▶ [Stated task] The material below holds a span beginning at the line with "scene.camera, scene.frame_end = cam, frame(seconds)" and ending at the line with "curve.update()". Quote that span exactly, both ends included, and only that span.

▶ [Records shown]
┌──

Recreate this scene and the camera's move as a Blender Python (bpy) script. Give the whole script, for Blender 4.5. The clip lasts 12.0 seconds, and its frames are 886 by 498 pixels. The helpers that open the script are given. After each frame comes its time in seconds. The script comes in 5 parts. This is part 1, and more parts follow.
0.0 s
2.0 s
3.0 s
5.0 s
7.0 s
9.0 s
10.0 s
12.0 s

└──
┌──

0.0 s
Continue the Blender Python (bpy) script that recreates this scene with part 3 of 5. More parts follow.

└──
┌──

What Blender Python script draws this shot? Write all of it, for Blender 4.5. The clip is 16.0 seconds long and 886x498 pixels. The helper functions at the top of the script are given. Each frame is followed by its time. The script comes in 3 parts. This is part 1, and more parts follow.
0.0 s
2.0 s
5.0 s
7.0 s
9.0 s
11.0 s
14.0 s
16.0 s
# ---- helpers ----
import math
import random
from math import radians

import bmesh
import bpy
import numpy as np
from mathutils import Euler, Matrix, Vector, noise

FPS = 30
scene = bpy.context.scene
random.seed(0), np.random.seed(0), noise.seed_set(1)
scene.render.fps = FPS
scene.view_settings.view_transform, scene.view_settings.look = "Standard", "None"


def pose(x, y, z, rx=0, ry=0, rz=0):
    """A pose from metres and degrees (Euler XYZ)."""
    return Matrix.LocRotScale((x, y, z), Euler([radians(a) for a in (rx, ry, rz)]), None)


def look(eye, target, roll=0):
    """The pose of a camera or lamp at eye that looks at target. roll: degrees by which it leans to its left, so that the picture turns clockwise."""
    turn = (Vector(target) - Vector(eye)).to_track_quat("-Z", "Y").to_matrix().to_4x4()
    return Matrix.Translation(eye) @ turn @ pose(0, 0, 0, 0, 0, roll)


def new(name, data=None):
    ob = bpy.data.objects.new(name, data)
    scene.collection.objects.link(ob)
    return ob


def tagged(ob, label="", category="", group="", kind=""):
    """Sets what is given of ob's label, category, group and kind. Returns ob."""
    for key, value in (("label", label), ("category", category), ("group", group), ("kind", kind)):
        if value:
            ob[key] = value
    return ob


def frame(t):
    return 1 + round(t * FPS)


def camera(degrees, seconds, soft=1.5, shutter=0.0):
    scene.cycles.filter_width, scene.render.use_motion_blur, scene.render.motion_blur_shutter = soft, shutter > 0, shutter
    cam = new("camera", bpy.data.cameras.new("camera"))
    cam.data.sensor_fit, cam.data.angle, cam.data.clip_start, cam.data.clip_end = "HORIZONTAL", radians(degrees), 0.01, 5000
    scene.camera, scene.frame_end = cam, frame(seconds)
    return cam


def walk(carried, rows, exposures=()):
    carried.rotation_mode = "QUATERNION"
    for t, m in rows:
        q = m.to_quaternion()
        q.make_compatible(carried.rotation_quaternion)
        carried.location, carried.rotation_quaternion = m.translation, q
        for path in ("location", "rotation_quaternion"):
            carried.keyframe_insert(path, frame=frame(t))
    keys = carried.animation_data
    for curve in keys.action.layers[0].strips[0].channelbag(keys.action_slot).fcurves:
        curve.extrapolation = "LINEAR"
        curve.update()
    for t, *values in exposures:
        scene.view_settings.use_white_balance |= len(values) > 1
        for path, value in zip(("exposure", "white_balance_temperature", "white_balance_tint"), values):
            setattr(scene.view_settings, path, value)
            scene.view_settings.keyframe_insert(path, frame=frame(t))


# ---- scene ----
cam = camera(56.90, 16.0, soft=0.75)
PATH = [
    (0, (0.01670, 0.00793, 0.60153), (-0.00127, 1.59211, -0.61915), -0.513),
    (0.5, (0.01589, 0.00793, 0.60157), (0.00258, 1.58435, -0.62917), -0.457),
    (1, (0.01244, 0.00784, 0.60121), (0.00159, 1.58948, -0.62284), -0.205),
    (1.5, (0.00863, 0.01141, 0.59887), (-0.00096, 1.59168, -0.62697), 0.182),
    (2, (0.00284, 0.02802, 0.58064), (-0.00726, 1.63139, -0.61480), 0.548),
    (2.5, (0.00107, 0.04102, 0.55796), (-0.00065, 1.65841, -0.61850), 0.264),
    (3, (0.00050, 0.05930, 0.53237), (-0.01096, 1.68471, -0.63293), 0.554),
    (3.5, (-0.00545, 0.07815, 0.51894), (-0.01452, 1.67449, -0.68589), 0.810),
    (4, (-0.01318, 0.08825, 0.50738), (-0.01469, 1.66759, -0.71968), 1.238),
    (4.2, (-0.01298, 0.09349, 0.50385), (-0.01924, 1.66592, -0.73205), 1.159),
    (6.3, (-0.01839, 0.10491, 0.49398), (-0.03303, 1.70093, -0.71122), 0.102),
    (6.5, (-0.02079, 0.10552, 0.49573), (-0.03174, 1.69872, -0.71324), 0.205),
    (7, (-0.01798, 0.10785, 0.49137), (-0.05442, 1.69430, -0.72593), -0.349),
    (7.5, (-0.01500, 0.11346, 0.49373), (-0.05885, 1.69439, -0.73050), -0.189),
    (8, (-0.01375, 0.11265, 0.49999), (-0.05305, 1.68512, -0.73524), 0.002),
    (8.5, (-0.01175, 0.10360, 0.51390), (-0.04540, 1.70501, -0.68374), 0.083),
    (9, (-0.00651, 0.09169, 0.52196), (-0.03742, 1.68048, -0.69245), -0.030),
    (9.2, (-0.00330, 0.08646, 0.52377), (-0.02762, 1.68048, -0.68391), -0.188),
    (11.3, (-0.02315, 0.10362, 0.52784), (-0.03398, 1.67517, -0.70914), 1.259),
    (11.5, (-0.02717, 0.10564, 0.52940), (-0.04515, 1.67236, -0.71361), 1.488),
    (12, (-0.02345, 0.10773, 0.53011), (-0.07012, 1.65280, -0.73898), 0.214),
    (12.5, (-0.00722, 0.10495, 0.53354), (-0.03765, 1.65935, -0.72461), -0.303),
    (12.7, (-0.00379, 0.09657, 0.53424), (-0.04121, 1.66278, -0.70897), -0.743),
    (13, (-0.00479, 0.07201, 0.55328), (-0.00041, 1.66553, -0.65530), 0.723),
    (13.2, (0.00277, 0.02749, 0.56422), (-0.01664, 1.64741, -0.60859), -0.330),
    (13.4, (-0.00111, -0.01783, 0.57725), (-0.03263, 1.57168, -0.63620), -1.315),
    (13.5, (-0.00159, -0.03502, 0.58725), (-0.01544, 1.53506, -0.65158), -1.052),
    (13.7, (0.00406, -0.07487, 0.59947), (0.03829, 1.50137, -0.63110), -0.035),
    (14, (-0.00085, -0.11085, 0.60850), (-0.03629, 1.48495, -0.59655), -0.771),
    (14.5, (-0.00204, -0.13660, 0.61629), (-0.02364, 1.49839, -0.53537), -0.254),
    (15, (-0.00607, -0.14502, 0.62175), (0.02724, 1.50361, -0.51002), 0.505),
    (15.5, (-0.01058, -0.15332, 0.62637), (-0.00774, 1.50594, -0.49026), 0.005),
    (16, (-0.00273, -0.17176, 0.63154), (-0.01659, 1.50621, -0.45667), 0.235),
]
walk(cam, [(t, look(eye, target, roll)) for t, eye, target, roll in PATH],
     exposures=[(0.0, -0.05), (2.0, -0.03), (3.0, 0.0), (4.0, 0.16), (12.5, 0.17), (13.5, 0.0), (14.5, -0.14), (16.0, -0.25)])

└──

▶ [Exercise solution]
    scene.camera, scene.frame_end = cam, frame(seconds)
    return cam


def walk(carried, rows, exposures=()):
    carried.rotation_mode = "QUATERNION"
    for t, m in rows:
        q = m.to_quaternion()
        q.make_compatible(carried.rotation_quaternion)
        carried.location, carried.rotation_quaternion = m.translation, q
        for path in ("location", "rotation_quaternion"):
            carried.keyframe_insert(path, frame=frame(t))
    keys = carried.animation_data
    for curve in keys.action.layers[0].strips[0].channelbag(keys.action_slot).fcurves:
        curve.extrapolation = "LINEAR"
        curve.update()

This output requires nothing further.